2002年敗戦の日に。
DAISY CUTTER(ひな菊刈り)というふざけた名前を持つ爆弾をご存知だったろうか。わたしは辺見庸の告発を読んで初めて知った。重さ6㌧を超える大型破砕性燃料気化爆弾。あまりに重いため、爆撃機ではなく輸送機で投下せざるをえないしろもの。地上での衝撃は数㌔先まで届くという。はじめは名前のとおりヘリポートをジャングルに作る際に投下し、樹木を一掃させていたらしいが、現在は1発でアメリカンフットボール場(109×48㍍)5面分に相当するクレーターを作る。爆発の威力そのものも大きいが、爆発しなくても気化燃料が侵入したところでは酸素と反応して瞬時に爆発的に燃えるため、呼吸する生物はみな窒息する。目玉が飛び出したり、内臓が破裂したりと、正視に耐えない被害となる……
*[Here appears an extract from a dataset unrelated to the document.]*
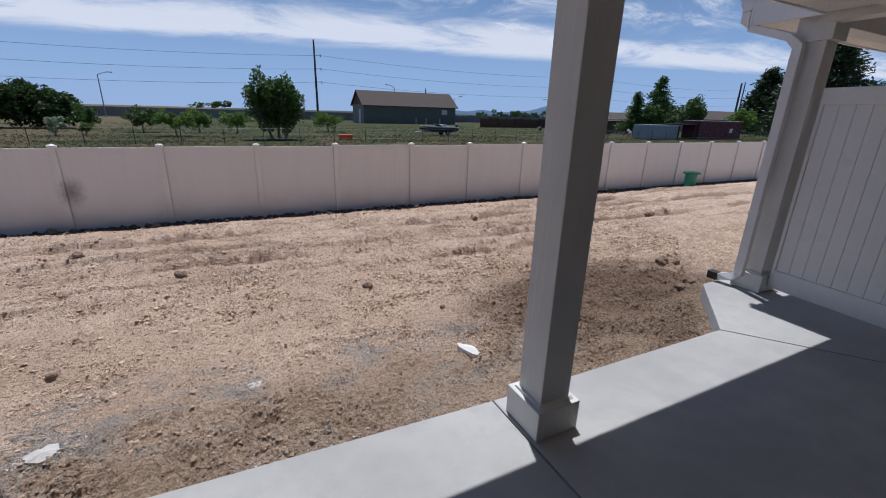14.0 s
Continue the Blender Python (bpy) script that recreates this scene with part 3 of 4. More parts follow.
def downspout():
    d = thing("downspout", (4.87, 4.05, 0), "white rectangular metal downspout strapped to the porch column", "downspout")
    x, y = 4.862, 4.02
    bm = bmesh.new()
    sweep(bm, [(4.86, 4.50, 2.56), (4.86, 4.50, 2.47), (4.86, 4.44, 2.40), (4.862, 4.10, 2.28), (x, y, 2.20), (x, y, 2.10)], 0.030, 0.038)
    part("upper_elbow", bm, VINYL, d)
    part("pipe", B(x - 0.032, x + 0.032, y - 0.040, y + 0.040, 0.16, 2.12, 0.006), VINYL, d)
    bm = bmesh.new()
    sweep(bm, [(x, y, 0.20), (x, y, 0.14), (x - 0.015, y + 0.05, 0.09), (x - 0.03, y + 0.16, 0.065)], 0.030, 0.037)
    part("lower_elbow", bm, VINYL, d)
    part("outlet_adapter", B(x - 0.075, x + 0.01, y + 0.165, y + 0.26, 0.02, 0.10, 0.006), BLACK_PLASTIC, d, "black plastic outlet")
    for z in (0.75, 1.75):
        part("strap", B(x - 0.036, x + 0.036, y - 0.044, y + 0.044, z, z + 0.025, 0.002), VINYL, d)


downspout()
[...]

こんな無差別殺戮兵器を、アメリカはアフガンに投下している。確実に非戦闘員が大勢死んでいる。技術レベルは12世紀の、靴も履いていないタリバーンを“倒す”ために。
アフガンはどうやら、アメリカ軍事産業の新製品プレゼンの場と化したようだ。
読者の反感をかうことを承知で言ってやる。誰かあのブッシュとかいうクソ野郎を殴ってくれないか。自分の国がイスラム急進勢力を組織化し、大量の武器まで与えておいて、ほいで飼い犬が手を咬んだかのような“第三世界が西側にたいして初めて行った大規模テロ”に逆上し(もっとひどいことはパレスチナや東ティモールでさんざん行われた)、罪もない(まったく、罪はないぞ)非戦闘員もろともビン=ラディンを殺しにかかる。自分たちがアジア、中南米でどんなことをやってきたかの反省もなく。
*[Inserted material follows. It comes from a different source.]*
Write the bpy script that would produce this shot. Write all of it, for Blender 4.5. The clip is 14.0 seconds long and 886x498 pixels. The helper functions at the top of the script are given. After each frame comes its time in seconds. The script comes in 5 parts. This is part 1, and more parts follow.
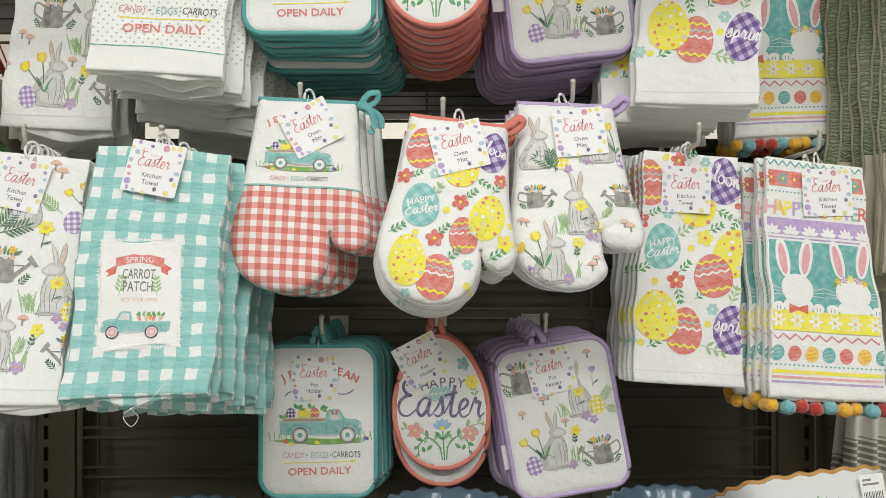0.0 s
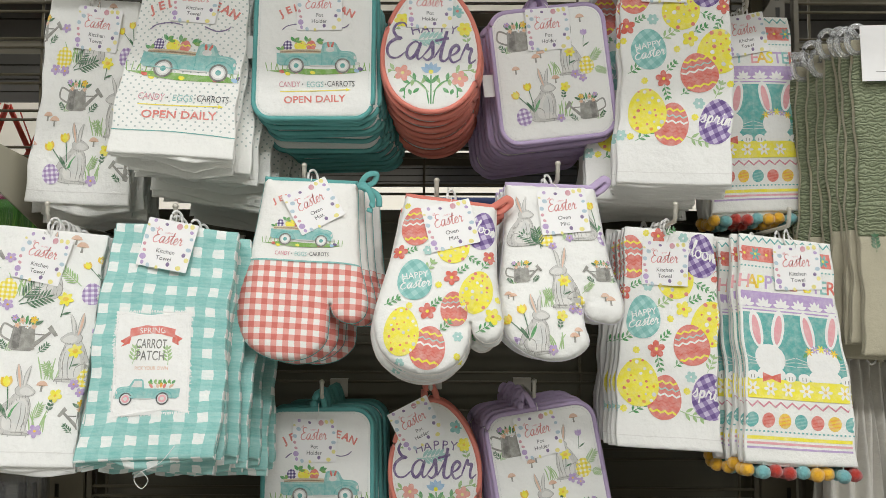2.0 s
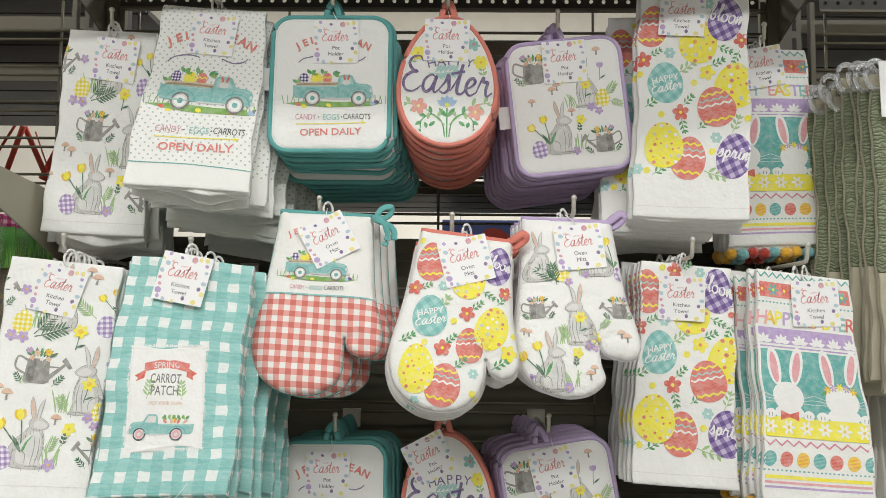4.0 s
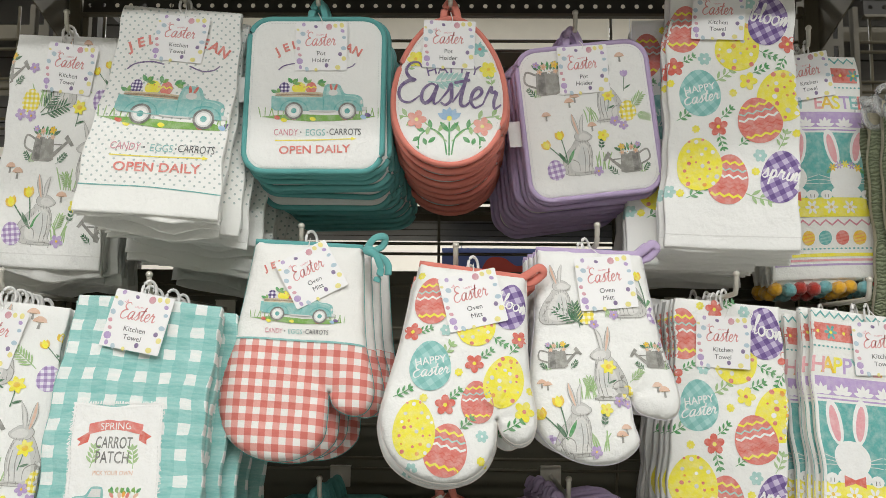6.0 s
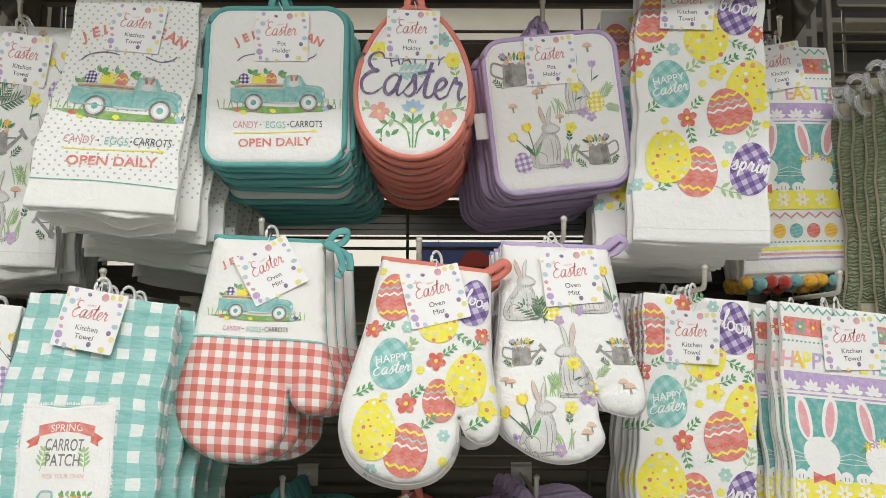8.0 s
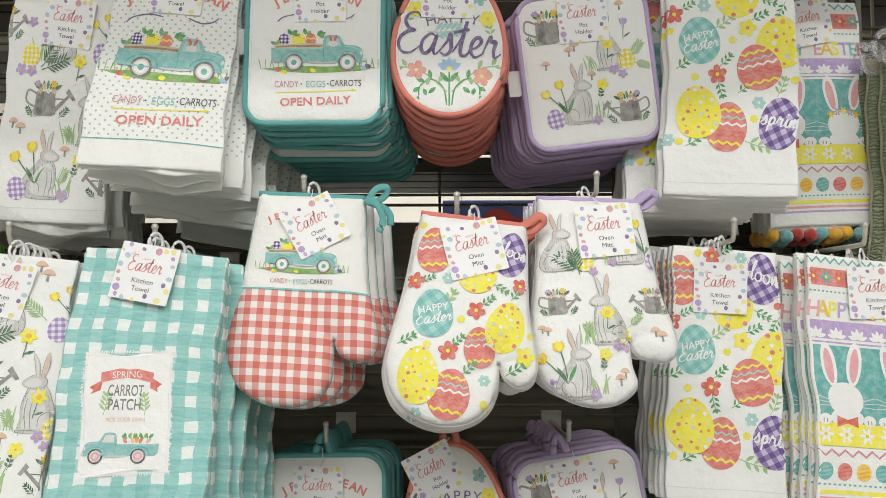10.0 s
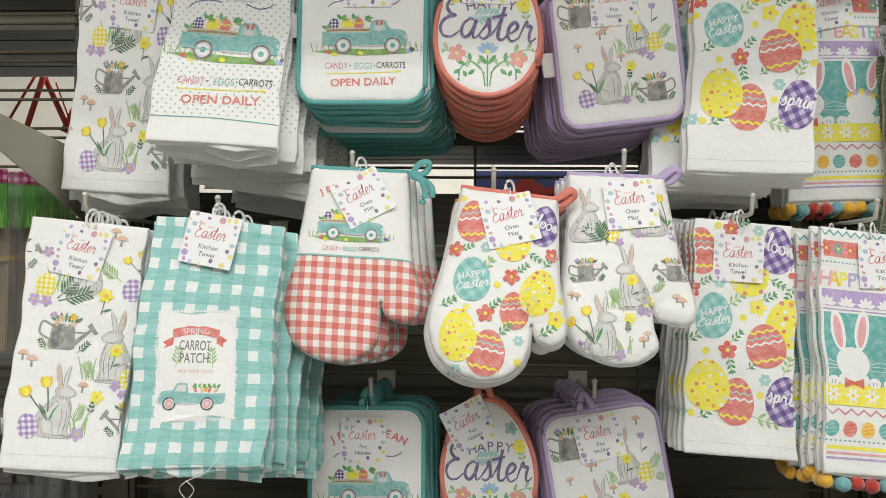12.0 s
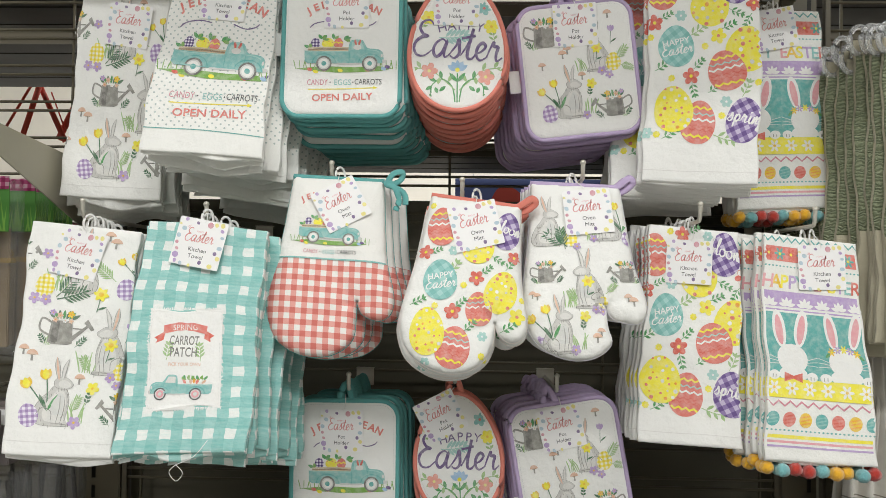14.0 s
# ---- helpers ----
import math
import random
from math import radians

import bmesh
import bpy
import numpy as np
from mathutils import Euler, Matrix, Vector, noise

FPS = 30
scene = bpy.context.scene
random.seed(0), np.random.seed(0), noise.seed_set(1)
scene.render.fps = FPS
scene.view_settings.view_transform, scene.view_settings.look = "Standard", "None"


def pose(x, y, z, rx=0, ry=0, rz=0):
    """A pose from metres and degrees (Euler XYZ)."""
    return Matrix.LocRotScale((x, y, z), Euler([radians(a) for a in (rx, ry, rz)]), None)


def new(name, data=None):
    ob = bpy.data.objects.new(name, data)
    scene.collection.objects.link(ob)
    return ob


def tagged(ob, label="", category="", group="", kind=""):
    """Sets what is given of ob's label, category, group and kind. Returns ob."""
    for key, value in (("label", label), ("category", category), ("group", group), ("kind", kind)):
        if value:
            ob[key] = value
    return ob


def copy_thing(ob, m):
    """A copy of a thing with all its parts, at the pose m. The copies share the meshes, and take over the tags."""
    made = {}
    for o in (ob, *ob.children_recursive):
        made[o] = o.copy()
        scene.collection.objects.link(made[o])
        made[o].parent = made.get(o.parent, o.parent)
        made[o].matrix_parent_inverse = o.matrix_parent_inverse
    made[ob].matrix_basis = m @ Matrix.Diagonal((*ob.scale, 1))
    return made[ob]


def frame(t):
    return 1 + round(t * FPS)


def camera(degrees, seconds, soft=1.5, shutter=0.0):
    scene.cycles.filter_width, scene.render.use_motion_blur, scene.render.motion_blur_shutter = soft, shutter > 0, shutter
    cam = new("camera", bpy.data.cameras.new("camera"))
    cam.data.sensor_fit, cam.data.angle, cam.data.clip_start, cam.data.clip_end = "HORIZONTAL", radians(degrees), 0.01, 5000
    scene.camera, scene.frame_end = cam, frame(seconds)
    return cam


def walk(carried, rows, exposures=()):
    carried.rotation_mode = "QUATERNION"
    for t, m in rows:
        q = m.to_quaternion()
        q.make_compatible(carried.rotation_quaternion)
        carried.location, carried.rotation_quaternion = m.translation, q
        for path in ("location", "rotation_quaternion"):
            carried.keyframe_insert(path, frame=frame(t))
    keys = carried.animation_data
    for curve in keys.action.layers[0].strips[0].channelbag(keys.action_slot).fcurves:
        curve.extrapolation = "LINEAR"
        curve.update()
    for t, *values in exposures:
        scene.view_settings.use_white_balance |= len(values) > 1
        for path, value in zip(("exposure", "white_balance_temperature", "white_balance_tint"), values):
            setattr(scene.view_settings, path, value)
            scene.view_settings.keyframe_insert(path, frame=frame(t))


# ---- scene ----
cam = camera(56.3, 14.0, soft=0.85)
METRES, EYE, TILT, LEAN, TURN = 0.80, 1.45, 0.5, 0.0, 0.0
ROWS = [
    (0.0, 0.0, 0.0, 0.0, 0.0, 0.0, -0.0),
    (0.5, -0.0026, -0.0598, 0.0156, -0.01, 1.22, 0.03),
    (1.0, 0.0055, -0.1023, 0.0254, 0.13, 2.5, 0.0),
    (1.5, 0.0175, -0.119, 0.0375, 0.22, 3.03, -0.08),
    (2.0, 0.027, -0.1222, 0.0504, 0.35, 3.34, -0.22),
    (2.5, 0.0311, -0.1233, 0.0676, 0.48, 3.5, -0.39),
    (3.0, 0.0269, -0.1329, 0.0861, 0.69, 3.63, -0.53),
    (3.5, 0.0202, -0.1417, 0.0927, 0.99, 3.81, -0.63),
    (6.0, 0.0007, 0.1518, 0.1408, 0.86, 5.97, -0.51),
    (6.5, 0.0153, 0.1816, 0.1446, 0.52, 6.01, -0.36),
    (7.0, 0.0478, 0.1967, 0.1494, -0.05, 6.03, -0.22),
    (9.5, 0.0212, 0.1499, 0.1341, 0.4, 3.55, 0.14),
    (10.0, -0.0017, 0.1304, 0.1292, 0.91, 2.83, 0.07),
    (10.5, -0.0195, 0.0939, 0.1315, 1.48, 2.22, -0.02),
    (11.0, -0.0276, 0.0648, 0.1332, 2.03, 1.58, -0.16),
    (11.5, -0.0281, 0.029, 0.1314, 2.44, 0.65, -0.33),
    (12.0, -0.0258, -0.0109, 0.1319, 2.63, 0.5, -0.47),
    (12.5, -0.0233, -0.0655, 0.128, 2.68, 0.53, -0.59),
    (13.0, -0.0142, -0.1106, 0.1292, 2.57, 0.62, -0.66),
    (13.5, 0.0049, -0.1381, 0.1274, 2.32, 0.76, -0.67),
    (14.0, 0.0251, -0.1511, 0.1244, 2.03, 0.94, -0.65),
]
walk(cam, [(t, pose(0, 0, EYE, TILT, LEAN, TURN) @ pose(METRES * x, METRES * y, METRES * z, 90 + pitch, roll, yaw)) for t, x, y, z, yaw, pitch, roll in ROWS])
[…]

だいたい根本的なことをひとつ。タリバンがあのテロをやったという本格的な証拠でもアメリカは提示したか?なんでアメリカはアフガンを爆撃せにゃならんのか、冷静になってみればおかしいことだらけだ。この件についてはあらためてまたやるけれど、辺見のアメリカ論とともに、爆撃にたいしてもっともまっとうだった意見は古館伊知郎の「かくまう奴はぶった斬る、っていうのじゃ、ますます戦争がヤクザの出入り化するじゃねえか」だった。まったくだ。
……2007年現在、標的はイラク(アフガン以上に意味がわからない)に変更され、結果的に世界の“コスト”が一気に高騰。原油価格を下げるには次期大統領選における共和党の敗北が必要、なんて情けない話まで出ている。
愚劣な王をいただいた国と無邪気にタッグを組んだ幼稚な国々。これが世界の現状と言えるのではないか。